MATTER OF MACALUSO v. ALEXANDER, SHUMWAY & UTZ CO.


11 A.D.2d 838 (1960)

In the Matter of the Claim of Louis Macaluso, Respondent, v. Alexander, Shumway and Utz Co. et al., Appellants. Workmen's Compensation Board, Respondent

Appellate Division of the Supreme Court of the State of New York, Third Department.

July 12, 1960


The board's decision to the contrary was predicated upon the findings that, in addition to regular wages, claimant was paid $1 per day for transportation to his place of work (some 35-40 miles distant) and that such payment "was an inducement to obtain the necessary help." It is abundantly clear from direct testimony and inference alike that it was necessary but difficult for the employer to get workmen from a distance; that there was no public transportation available from Mt. Morris where claimant lived; that about 18 months before the accident two other residents of Mt.
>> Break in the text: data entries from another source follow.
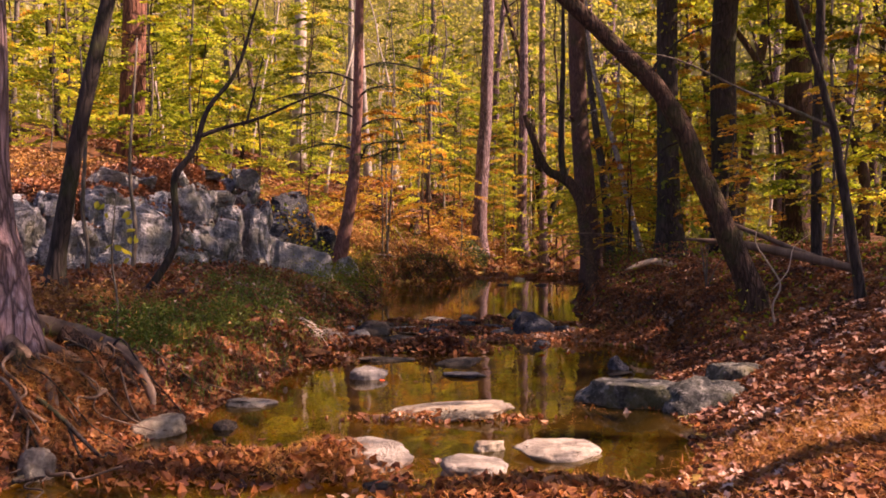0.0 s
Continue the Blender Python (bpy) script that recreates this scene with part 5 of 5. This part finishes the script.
v, f = leaves(np.array([[0, 0, 0.0]]), 0.05, 0.0, 81, 0.6, [(0, 0, -1)], 0.4)
leaf = thing("hanging_leaf", "pale curled leaf hanging on a thread over the pool", "leaf", (-0.015, 16.65, 1.7))
part("blade", mesh_of("blade", v, f, ROCK_PALE), leaf)
part("thread", limb("thread", [(0, 0, 0.02), (0.0, 0.01, 1.5), (0.02, 0.02, 3.2)], [0.0006, 0.0006, 0.0006], WOOD_PALE, 3, 2, 0, 1.0), leaf)
RED = foliage("red_leaf", ((0.0, (0.55, 0.03, 0.01)), (1.0, (0.6, 0.12, 0.01))), 0.2)
for k, (x, y, z) in enumerate(((-0.72, 5.45, 0.14), (0.75, 10.9, 0.05), (-0.62, 10.95, 0.26), (-1.68, 11.74, 0.17), (1.1, 11.4, 0.08), (1.6, 11.35, 0.06), (2.2, 11.6, 0.12), (0.4, 12.2, 0.14), (-2.2, 13.6, 0.3), (-0.85, 8.6, 0.012), (-0.35, 4.9, 0.05))):
    v, f = leaves(np.array([[0, 0, 0.0]]), 0.075, 0.7, 90 + k, 0.75)
    thing("red_leaf", "bright red fallen maple leaf", "leaf", (x, y, z), mesh_of("red_leaf", v, f, RED), "red leaves")

# The grassy hummock below the tall pine, and brush along the upper stream.
def brush(n, x, y, w, d, h, seed, material, size, label):
    q = np.random.default_rng(seed)
    px, py = x + q.normal(size=n) * w, y + q.normal(size=n) * d
    at = np.stack([px, py, np.maximum(land(px, py), 0.0) + h * q.random(n) ** 1.4], 1)[land(px, py) > 0.02]
    thing("brush", label, "plants", me=mesh_of("brush", *leaves(at, size, 0.35, seed, 0.4), material), kind="stuff")


brush(1500, -0.95, 35.4, 0.4, 0.5, 0.75, 501, NEEDLE_GREEN, 0.09, "dark green hummock of fern and grass below the pine")
brush(900, 0.9, 38.9, 0.6, 0.3, 0.3, 502, STRAW, 0.12, "dry sunlit grass on the bank of the upper stream")
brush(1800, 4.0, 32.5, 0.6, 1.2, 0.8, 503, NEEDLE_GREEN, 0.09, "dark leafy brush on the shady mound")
brush(500, -3.2, 30.0, 1.2, 0.8, 0.5, 504, LEAF_GREEN, 0.09, "dull green brush on the slope above the pool")
brush(500, -2.0, 31.5, 1.0, 1.0, 0.6, 505, LEAF_ORANGE, 0.09, "rusty low brush on the leafy slope")
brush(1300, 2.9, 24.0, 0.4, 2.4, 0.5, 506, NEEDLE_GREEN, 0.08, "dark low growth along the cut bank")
# Dark green growth, which also darkens the bank for its undercut's shade.
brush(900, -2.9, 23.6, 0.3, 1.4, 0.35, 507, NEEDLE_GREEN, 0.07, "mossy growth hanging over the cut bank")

brush(1800, -3.6, 8.2, 0.6, 0.9, 0.16, 508, LITTER_SUNNY, 0.05, "rusty bracken and straw on the bank by the pine")
brush(1400, -3.0, 18.6, 0.3, 1.2, 0.5, 512, LEAF_GREEN, 0.06, "leafy plants hanging over the pool's edge")
brush(1200, -1.6, 36.5, 1.0, 1.2, 0.9, 515, LEAF_ORANGE, 0.08, "rusty seedlings on the slope by the tall pine")
brush(1400, 0.6, 39.6, 0.8, 0.8, 0.5, 516, STRAW, 0.13, "sunlit dry grass on the bank of the upper stream")
brush(2600, 0.4, 41.8, 1.4, 1.2, 1.5, 517, LEAF_GOLD, 0.11, "yellowing shrubs behind the tall trunks")
brush(1500, 3.4, 47.0, 1.6, 1.0, 0.9, 518, LEAF_GREEN, 0.12, "shrubs at the head of the upper stream")
brush(1200, -2.4, 28.6, 0.7, 0.5, 0.5, 519, LITTER, 0.09, "dead fern and leaves on the cut bank")
# Dark plants that partly take the place of shade under the bank.
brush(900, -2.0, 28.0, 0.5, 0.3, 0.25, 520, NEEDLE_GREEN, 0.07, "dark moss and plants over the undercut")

stump = thing("tree_stump", "grey broken tree stump on the leafy hillside", "stump", (-3.16, 33.84, land_at(-3.16, 33.84) - 0.05))
part("stump_body", limb("stump_body", [(0, 0, 0), (0.0, 0, 0.25), (-0.02, 0, 0.55), (-0.03, 0.02, 0.62)], [0.2, 0.15, 0.14, 0.1], BARK_BROWN, 12, 4, 0.2, 3.0, 0.5), stump)
q = np.random.default_rng(88)
for k in range(26):
    x, y = q.uniform(-6, 0), q.uniform(28.5, 38)
    if off_stream(x, y) < 0.5:
        continue
    a, far = q.uniform(0, 3.14), q.uniform(0.4, 1.3)
    z = land_at(x, y)
    ends = (x + far * math.cos(a), y + far * math.sin(a))
    up = q.uniform(0.1, 0.9)
    stick("dead_branch", "thin dead branch lying on the leafy slope", [(x, y, z), ((x + ends[0]) / 2, (y + ends[1]) / 2, (z + land_at(*ends)) / 2 + up * 0.5 + 0.05), (*ends, land_at(*ends) + up)], [0.022, 0.016, 0.006], WOOD_PALE if k % 2 else WOOD_DEAD, 6, 100.0 + k, "branch", "dead branches on the slope")

# Dry straw and grass among the pine roots, and small stones of the riffle.
thing("dry_straw", "dry straw and grass among the pine roots", "straw", me=mesh_of("dry_straw", *straw(heap(-2.6, 5.8, 0.5, 1.3, 0.1, 2600, 531, 0.01), 0.16, 532), STRAW), kind="stuff")
thing("dry_straw", "orange pine straw strewn on the near leafy bank", "straw", me=mesh_of("dry_straw", *straw(heap(2.3, 5.2, 1.6, 1.6, 0.05, 5000, 533, 0.01), 0.15, 534), STRAW), kind="stuff")
q = np.random.default_rng(97)
for k in range(16):
    x, y = q.uniform(-1.9, 1.5), q.uniform(11.4, 15.0)
    w = q.uniform(0.14, 0.3)
    boulder("stone", x, y, max(-0.02, land_at(x, y)), w, w * 0.8, w * q.uniform(0.15, 0.4), (ROCK_WET, ROCK_BLUE, ROCK_DARK)[k % 3], 300 + k, "small dark wet stone in the leafy riffle")

brush(3000, 6.0, 51.0, 3.0, 2.0, 1.6, 541, LEAF_GOLD, 0.14, "yellowing shrubs beyond the head of the pool")
brush(2000, 1.6, 46.4, 1.2, 1.2, 1.2, 542, LEAF_GOLD, 0.12, "yellow shrubs on the upper bank")
brush(1500, 8.0, 47.5, 1.6, 1.5, 0.9, 543, LEAF_GREEN, 0.12, "dull green shrubs on the shady flat")
brush(1200, 5.0, 47.8, 1.6, 0.6, 0.15, 544, LITTER_SUNNY, 0.14, "leaves banked at the head of the pool")
brush(1600, -3.3, 25.2, 0.5, 1.6, 0.4, 551, LEAF_GREEN, 0.055, "yellow-green herbs on the bank of the pool")
brush(900, -2.6, 22.6, 0.3, 1.0, 0.35, 552, LEAF_GREEN, 0.05, "leafy herbs below the leaning tree")
brush(1500, 3.0, 17.5, 0.5, 2.5, 0.35, 553, LITTER, 0.07, "dark leaves heaped along the shady bank")
soft = scatter(480, -4.6, -1.9, 6.6, 12.5, 561, lambda x, y, z, u: (z > 0.05) & (left_bank(x, y) < 1.25) & (u < 0.1 + 0.9 * patchy(x, y, 1.2, 16)))
thing("bank_grass", "feathery soft green tufts on the near bank", "grass", me=mesh_of("bank_grass", *blades(tufts(soft, 16, 0.1, 562), 0.15, 563, 0.003), GRASS), kind="stuff")
thing("dry_straw", "rusty pine straw strewn over the leafy bank by the pine", "straw", me=mesh_of("dry_straw", *straw(heap(-3.6, 9.0, 1.5, 3.4, 0.04, 12000, 571, 0.01), 0.15, 572), STRAW), kind="stuff")


def bare_sapling(label, points, radii, material, leaf_spots, seed):
    """A thin young stem with a few leaves at the given places."""
    base = points[0]
    young = thing("sapling", label, "sapling", base, group="young stems on the banks")
    rel = [tuple(np.subtract(p, base)) for p in points]
    part("stem", limb("stem", rel, radii, material, 7, 4, 0.12, seed), young)
    if len(leaf_spots):
        q = np.random.default_rng(int(seed))
        at = np.repeat(np.subtract(leaf_spots, base), 5, 0) + q.normal(size=(5 * len(leaf_spots), 3)) * (0.09, 0.06, 0.06)
        part("foliage", mesh_of("foliage", *leaves(at, 0.085, 0.35, int(seed), 0.62, None, 0.25, True), LEAF_SPRAY), young)
    return young


bare_sapling("thin seedling with a few yellow-green leaves on the bank", [(-2.94, 7.42, 0.5), (-2.93, 7.43, 0.85), (-2.97, 7.42, 1.2), (-2.93, 7.42, 1.75)], [0.012, 0.01, 0.008, 0.004], BARK_GREY, [(-2.9, 7.42, 1.25), (-2.82, 7.42, 1.4), (-2.95, 7.4, 1.62)], 581)
bare_sapling("slim brown sapling before the outcrop", [(-4.55, 10.2, 0.8), (-4.5, 10.2, 1.2), (-4.56, 10.2, 1.7), (-4.52, 10.2, 2.6), (-4.6, 10.25, 3.6)], [0.03, 0.026, 0.024, 0.02, 0.01], BARK_GREY, [(-4.4, 10.2, 1.75), (-4.6, 10.2, 2.1)], 582)
bare_sapling("slim stem rising before the outcrop", [(-5.0, 12.6, 0.8), (-4.95, 12.6, 1.5), (-5.02, 12.6, 2.4), (-4.9, 12.6, 4.2)], [0.035, 0.03, 0.026, 0.014], BARK_GREY, [], 583)
bare_sapling("bare pale crooked sapling on the leafy slope", [(3.23, 10.04, 0.38), (3.2, 10.04, 0.62), (3.28, 10.03, 0.85), (3.14, 10.03, 1.1), (3.02, 10.05, 1.32), (3.08, 10.05, 1.6)], [0.014, 0.012, 0.01, 0.009, 0.006, 0.003], WOOD_PALE, [], 584)
bare_sapling("bare pale twig beside the crooked sapling", [(3.2, 10.04, 0.8), (3.36, 10.04, 1.0), (3.42, 10.04, 1.25), (3.6, 10.04, 1.4)], [0.007, 0.006, 0.004, 0.002], WOOD_PALE, [], 585)
brush(1500, -2.75, 7.55, 0.18, 0.3, 0.32, 591, HERB, 0.05, "deep green ferny clump on the edge of the bank")
brush(1300, -2.5, 9.0, 0.2, 0.35, 0.28, 592, HERB, 0.05, "green ferny clump by the shallows")
brush(2200, -2.7, 11.4, 0.4, 0.7, 0.3, 593, HERB, 0.045, "soft green plants below the outcrop")
brush(2200, -2.7, 16.6, 0.35, 1.2, 0.3, 594, HERB, 0.045, "soft green plants hanging over the pool")

# The cut bank below the hillside: hanging moss, dark leaves and bared roots.
# This growth also stands in for the shade below the bank's lip.
q = np.random.default_rng(601)
n = 5200
py = q.uniform(23.6, 29.6, n)
px = np.interp(py, EDGE_Y, EDGE_L) - 0.5 * q.random(n) ** 1.5 + 0.05
pz = land(px, py)
face_at = np.stack([px, py, np.maximum(pz, 0.0) + q.uniform(0.0, 0.22, n)], 1)[pz > -0.05]
half = len(face_at) // 2
thing("bank_moss", "dark moss and herbs hanging on the cut bank", "plants", me=mesh_of("bank_moss", *leaves(face_at[:half], 0.05, 0.3, 602, 0.45), HERB), kind="stuff")
thing("leaf_litter", "dark leaves packed over the cut bank", "leaves", me=mesh_of("leaf_litter", *leaves(face_at[half:], 0.07, 0.35, 603, 0.58), LITTER), kind="stuff")
for k in range(22):
    y = q.uniform(24.5, 29.0)
    x = float(np.interp(y, EDGE_Y, EDGE_L)) - 0.42
    z = land_at(x, y)
    pts = [(x, y, z + 0.02), (x + 0.16, y + q.normal() * 0.1, z + 0.01), (x + 0.33, y + q.normal() * 0.2, 0.6 * z + 0.05), (x + 0.42, y + q.normal() * 0.25, 0.04)]
    stick("exposed_root", "bare root hanging over the cut bank", pts, q.uniform(0.008, 0.018) * np.linspace(1.2, 0.4, 4), WOOD_DEAD if k % 2 else BARK_DARK, 6, 610.0 + k, "root", "bank roots")
for pts in (((-3.95, 27.2, 0.72), (-3.75, 27.2, 0.78), (-3.5, 27.25, 0.8), (-3.36, 27.4, 0.8)), ((-3.4, 27.4, 0.8), (-3.42, 27.2, 0.66), (-3.47, 27.1, 0.5), (-3.56, 27.0, 0.4)), ((-3.3, 27.4, 0.8), (-3.15, 27.25, 0.74), (-3.05, 27.2, 0.72))):
    stick("exposed_root", "pale bare root at the foot of the sapling", pts, np.linspace(0.03, 0.012, len(pts)), WOOD_PALE, 7, 640.0, "root", "bank roots")

# Oak leaves caught among the plants of the near bank.
caught = scatter(10000, -5.4, -1.6, 9.0, 22.5, 651, lambda x, y, z, u: (z > 0.06) & (left_bank(x, y) < 3.0) & (u < 0.25 + 0.75 * (1 - patchy(x, y, 1.3, 13))))
caught[:, 2] += np.random.default_rng(652).uniform(0.02, 0.16, len(caught))
thing("leaf_litter", "dry russet leaves caught among the bank plants", "leaves", me=mesh_of("leaf_litter", *leaves(caught, 0.08, 0.5, 653, 0.6), LITTER), kind="stuff")
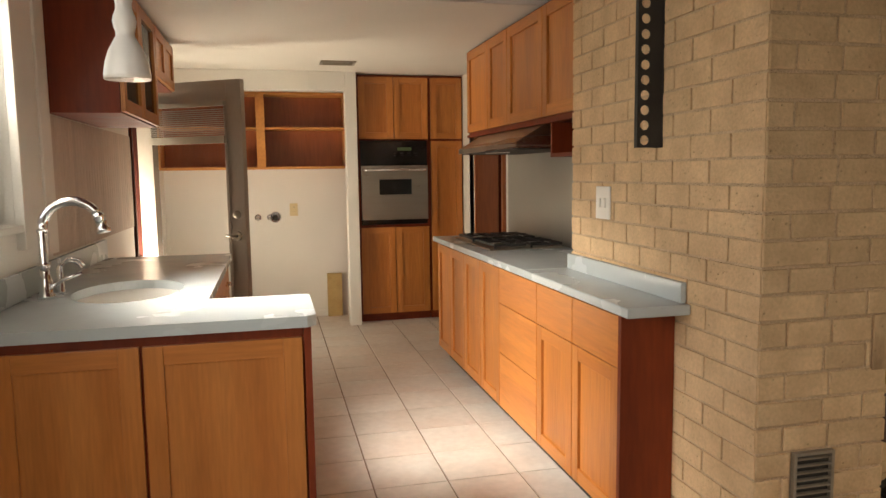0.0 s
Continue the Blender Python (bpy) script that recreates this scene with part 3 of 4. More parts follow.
def plate(name, c, normal, w, h, mat, label, kind, mirror=False):
    """Wall plate with toggles or sockets; normal: '-x', '-y', '+x'."""
    t = thing(name, c, label, "outlet" if kind == "outlet" else "switch")
    x, y, z = c

    def b(u0, u1, v0, v1, d0, d1):
        if normal == '-y':
            return (x + u0, x + u1, y - d1, y - d0, z + v0, z + v1)
        if normal == '-x':
            return (x - d1, x - d0, y + u0, y + u1, z + v0, z + v1)
        return (x + d0, x + d1, y + u0, y + u1, z + v0, z + v1)
    part("cover_plate", boxes(b(-w / 2, w / 2, -h / 2, h / 2, 0, 0.007), bevel=0.002), mat, t)
    if kind == "outlet":
        for s in (-1, 1):
            u, v = (s * 0.022, 0) if w > h else (0, s * 0.022)
            r = part("receptacle", boxes(b(u - 0.016, u + 0.016, v - 0.014, v + 0.014, 0.007, 0.010), bevel=0.0012), mat, t)
            part("slot", boxes(b(u - 0.007, u - 0.004, v - 0.005, v + 0.006, 0.0095, 0.0105), b(u + 0.004, u + 0.007, v - 0.005, v + 0.006, 0.0095, 0.0105)), "black", r)
    else:
        for i in range(kind):
            u, v = ((i - (kind - 1) / 2) * 0.046, 0)
            part("rocker", boxes(b(u - 0.008, u + 0.008, v - 0.02, v + 0.02, 0.007, 0.014), bevel=0.002), mat, t)
    return t


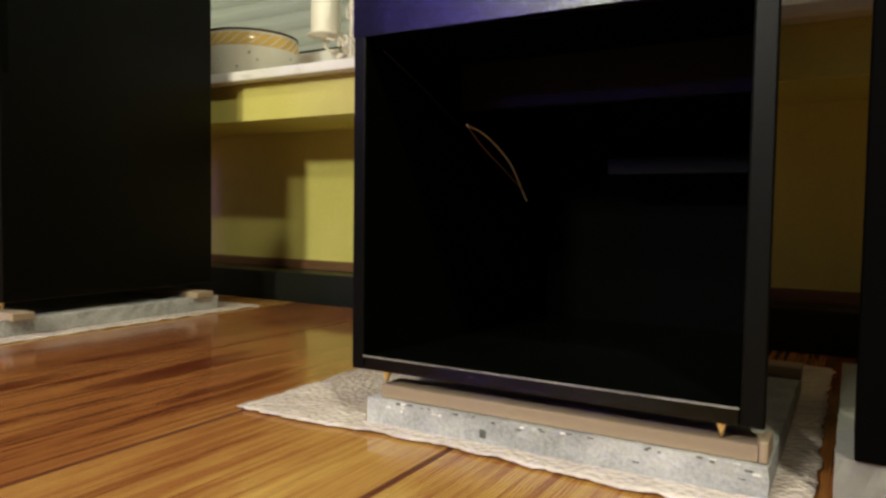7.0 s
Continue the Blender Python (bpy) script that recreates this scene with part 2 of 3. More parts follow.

Morris informed claimant that their "boss had told them to hire a man who owned a car so that they could get to work, too, and [the employer] would pay [him] $2.23 an hour, plus the traveling time which was one dollar". Claimant went to work on that basis and regularly conveyed these two men who were also paid an extra $1 each, which they turned over to claimant for their transportation. On occasion claimant was directed by the employer to, and did, carry other employees. The payments were consistent with the union contract which provided for payment of bus fares in excess of city transportation and for "special arrangements" should the job be inaccessible by bus. The board was warranted in rejecting appellants' theory that the extra payment was a mere gratuity and in finding in accordance with the decisions in Matter of De Pasquale v. Cowper Co. (6 A.D.2d 909, motion for leave to appeal denied 5 N.Y.2d 707) and Matter of Coressmann v. Moran & Sons (4 A.D.2d 712).

Decision and award unanimously affirmed, with costs to the Workmen's Compensation Board.